> SHORT PROBLEM:
Scan the material below for the string "from", and copy every line where it shows up.

> AVAILABLE DATA:
==================================================

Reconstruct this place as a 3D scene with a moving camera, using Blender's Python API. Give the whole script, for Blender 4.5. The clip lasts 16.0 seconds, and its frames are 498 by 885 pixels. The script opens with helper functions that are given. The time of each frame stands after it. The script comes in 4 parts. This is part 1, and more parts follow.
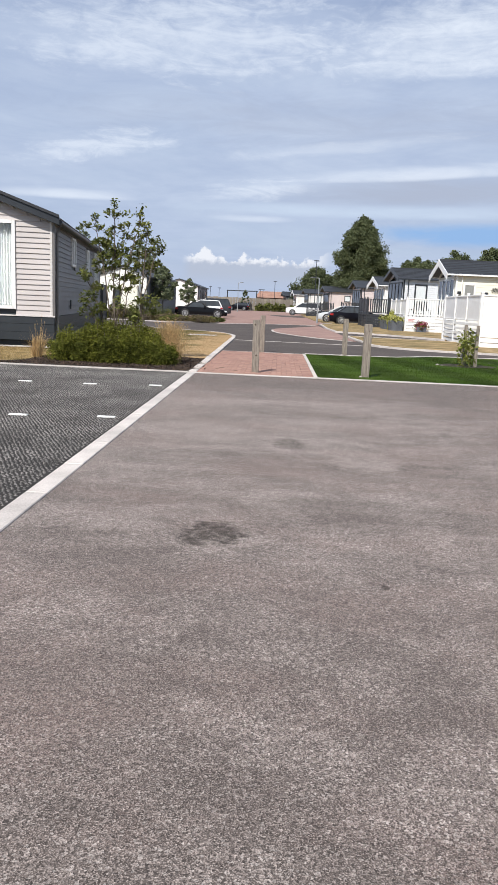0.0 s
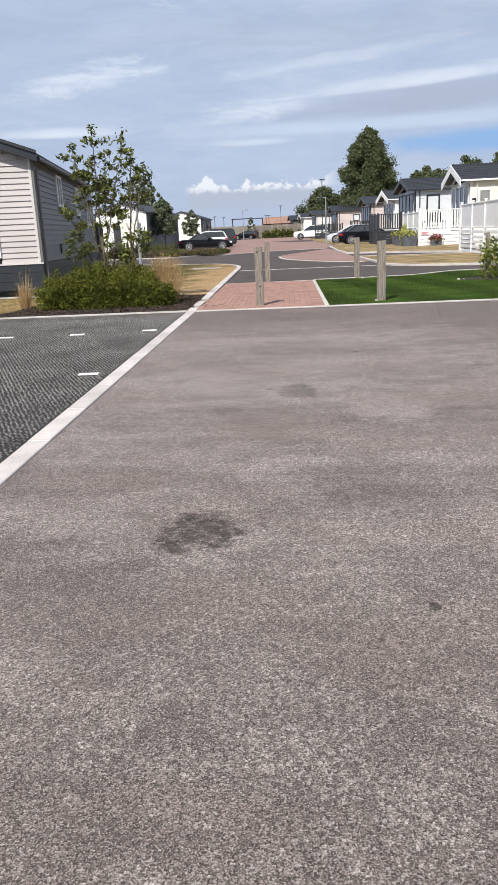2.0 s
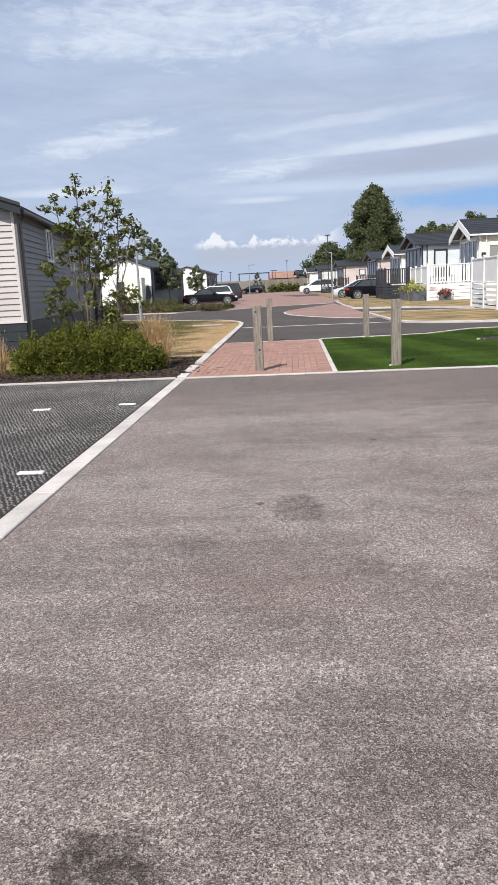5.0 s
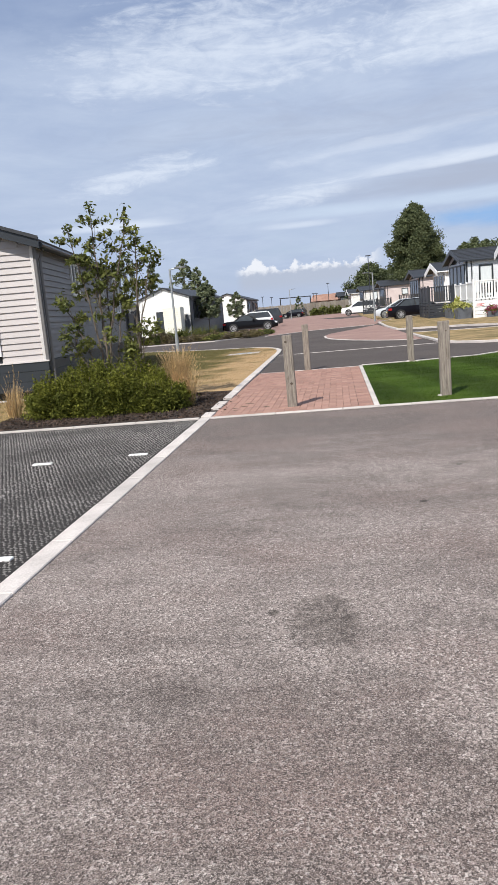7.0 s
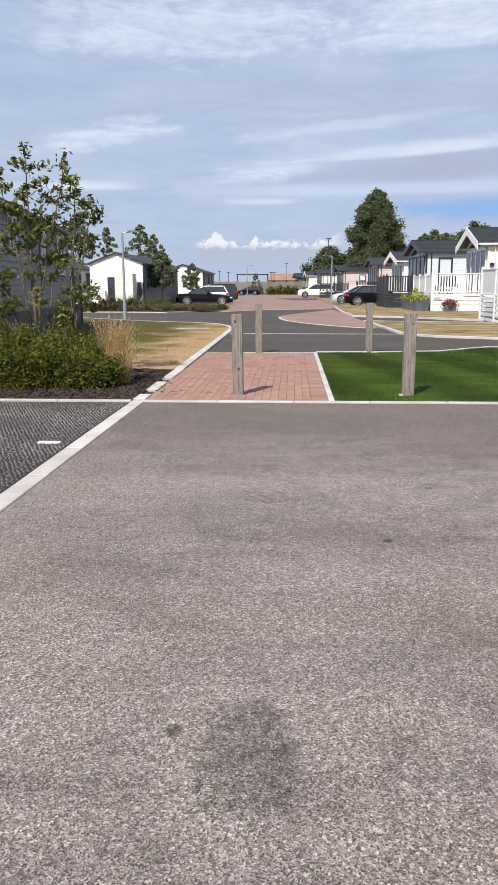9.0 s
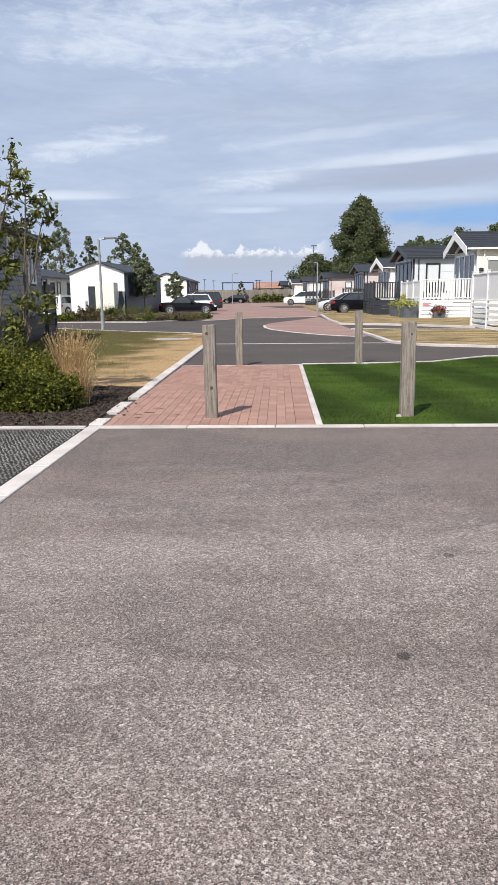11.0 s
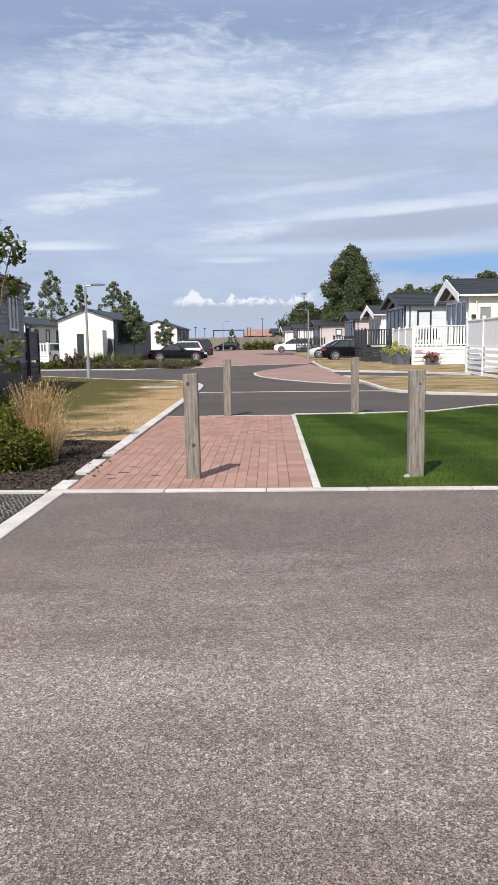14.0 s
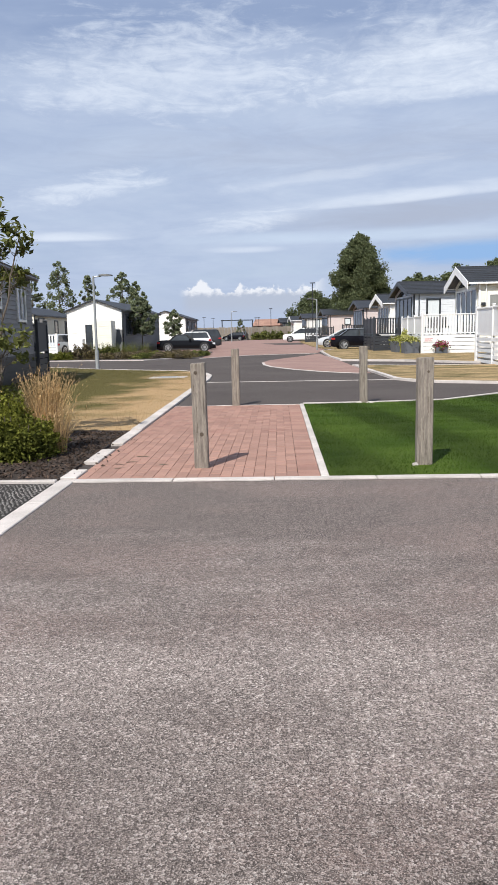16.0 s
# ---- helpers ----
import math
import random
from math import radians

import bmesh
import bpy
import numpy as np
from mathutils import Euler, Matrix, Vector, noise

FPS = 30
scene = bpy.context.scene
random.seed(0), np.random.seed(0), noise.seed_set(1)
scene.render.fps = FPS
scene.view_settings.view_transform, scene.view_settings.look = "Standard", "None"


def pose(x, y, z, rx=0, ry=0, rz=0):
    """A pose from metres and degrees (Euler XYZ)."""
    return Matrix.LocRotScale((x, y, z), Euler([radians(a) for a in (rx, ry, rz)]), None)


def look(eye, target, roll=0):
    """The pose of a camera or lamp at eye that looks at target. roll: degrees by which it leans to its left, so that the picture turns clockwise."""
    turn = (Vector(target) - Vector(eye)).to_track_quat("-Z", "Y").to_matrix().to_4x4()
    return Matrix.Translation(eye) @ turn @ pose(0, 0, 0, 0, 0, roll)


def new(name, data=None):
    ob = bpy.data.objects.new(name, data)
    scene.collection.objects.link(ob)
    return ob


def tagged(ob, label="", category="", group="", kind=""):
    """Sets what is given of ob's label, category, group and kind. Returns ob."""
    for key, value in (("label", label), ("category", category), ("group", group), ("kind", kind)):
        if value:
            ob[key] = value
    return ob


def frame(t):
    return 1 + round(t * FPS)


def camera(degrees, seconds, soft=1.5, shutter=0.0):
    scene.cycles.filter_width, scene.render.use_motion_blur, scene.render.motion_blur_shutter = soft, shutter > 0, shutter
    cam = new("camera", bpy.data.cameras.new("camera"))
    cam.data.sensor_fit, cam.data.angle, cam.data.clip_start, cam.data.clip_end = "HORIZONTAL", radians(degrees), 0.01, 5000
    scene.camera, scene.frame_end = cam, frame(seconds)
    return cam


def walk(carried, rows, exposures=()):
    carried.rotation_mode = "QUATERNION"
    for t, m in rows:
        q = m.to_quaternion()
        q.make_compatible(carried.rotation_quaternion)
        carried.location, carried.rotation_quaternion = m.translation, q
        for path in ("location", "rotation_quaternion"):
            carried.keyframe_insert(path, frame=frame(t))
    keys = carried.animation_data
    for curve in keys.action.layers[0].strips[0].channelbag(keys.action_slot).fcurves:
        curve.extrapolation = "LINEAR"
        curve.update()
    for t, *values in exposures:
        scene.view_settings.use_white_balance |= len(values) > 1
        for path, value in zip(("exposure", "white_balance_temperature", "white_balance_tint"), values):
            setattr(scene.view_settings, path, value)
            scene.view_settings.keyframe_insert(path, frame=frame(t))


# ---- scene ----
cam = camera(37.2, 16.0)
PATH = [
    (0, (-0.78, -0.058, 1.316), (-0.843, 1.907, 0.948), 2.5),
    (0.5, (-0.723, 0.22, 1.28), (-0.789, 2.161, 0.799), -3.9),
    (1, (-0.72, 0.492, 1.288), (-0.918, 2.419, 0.79), -3.4),
    (1.5, (-0.713, 0.749, 1.273), (-0.706, 2.666, 0.702), -0.7),
    (2, (-0.675, 1.014, 1.271), (-0.794, 2.934, 0.725), -2.6),
    (2.5, (-0.699, 1.297, 1.291), (-0.701, 3.24, 0.815), 1.2),
    (3, (-0.642, 1.542, 1.278), (-0.686, 3.495, 0.851), -2.7),
    (3.5, (-0.638, 1.82, 1.298), (-0.753, 3.773, 0.883), -1.7),
    (4, (-0.651, 2.121, 1.314), (-0.63, 4.082, 0.919), -0.1),
    (4.5, (-0.609, 2.435, 1.305), (-0.713, 4.391, 0.9), -3.4),
    (4.7, (-0.616, 2.545, 1.309), (-0.751, 4.498, 0.897), -2.6),
    (6.8, (-0.492, 3.764, 1.351), (-0.658, 5.724, 0.991), -5.0),
    (7, (-0.482, 3.912, 1.353), (-0.739, 5.866, 1.013), -5.1),
    (7.5, (-0.475, 4.191, 1.347), (-0.636, 6.155, 1.001), -1.7),
    (8, (-0.414, 4.48, 1.332), (-0.533, 6.448, 0.995), -4.9),
    (8.5, (-0.473, 4.789, 1.332), (-0.629, 6.742, 0.932), -1.7),
    (8.7, (-0.51, 4.892, 1.343), (-0.622, 6.845, 0.93), 0.0),
    (10.8, (-0.425, 6.217, 1.332), (-0.571, 8.181, 0.981), -2.7),
    (11, (-0.439, 6.335, 1.323), (-0.521, 8.295, 0.934), -0.7),
    (11.5, (-0.435, 6.572, 1.305), (-0.504, 8.512, 0.824), -1.6),
    (12, (-0.415, 6.801, 1.303), (-0.609, 8.727, 0.799), -4.2),
    (12.5, (-0.447, 7.07, 1.296), (-0.519, 8.997, 0.764), -1.6),
    (13, (-0.436, 7.278, 1.311), (-0.666, 9.217, 0.88), -3.2),
    (13.5, (-0.417, 7.309, 1.313), (-0.443, 9.286, 1.006), -2.3),
    (14, (-0.439, 7.341, 1.302), (-0.497, 9.322, 1.036), -0.8),
    (14.5, (-0.442, 7.327, 1.3), (-0.552, 9.305, 1.027), -0.5),
    (15, (-0.43, 7.356, 1.289), (-0.52, 9.332, 0.989), -0.7),
    (15.5, (-0.428, 7.356, 1.293), (-0.509, 9.332, 0.994), -0.9),
    (16, (-0.428, 7.337, 1.29), (-0.511, 9.314, 0.998), -1.2),
]
walk(cam, [(t, look(eye, target, roll)) for t, eye, target, roll in PATH])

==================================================

> TASK RESPONSE:
from math import radians
from mathutils import Euler, Matrix, Vector, noise
    """A pose from metres and degrees (Euler XYZ)."""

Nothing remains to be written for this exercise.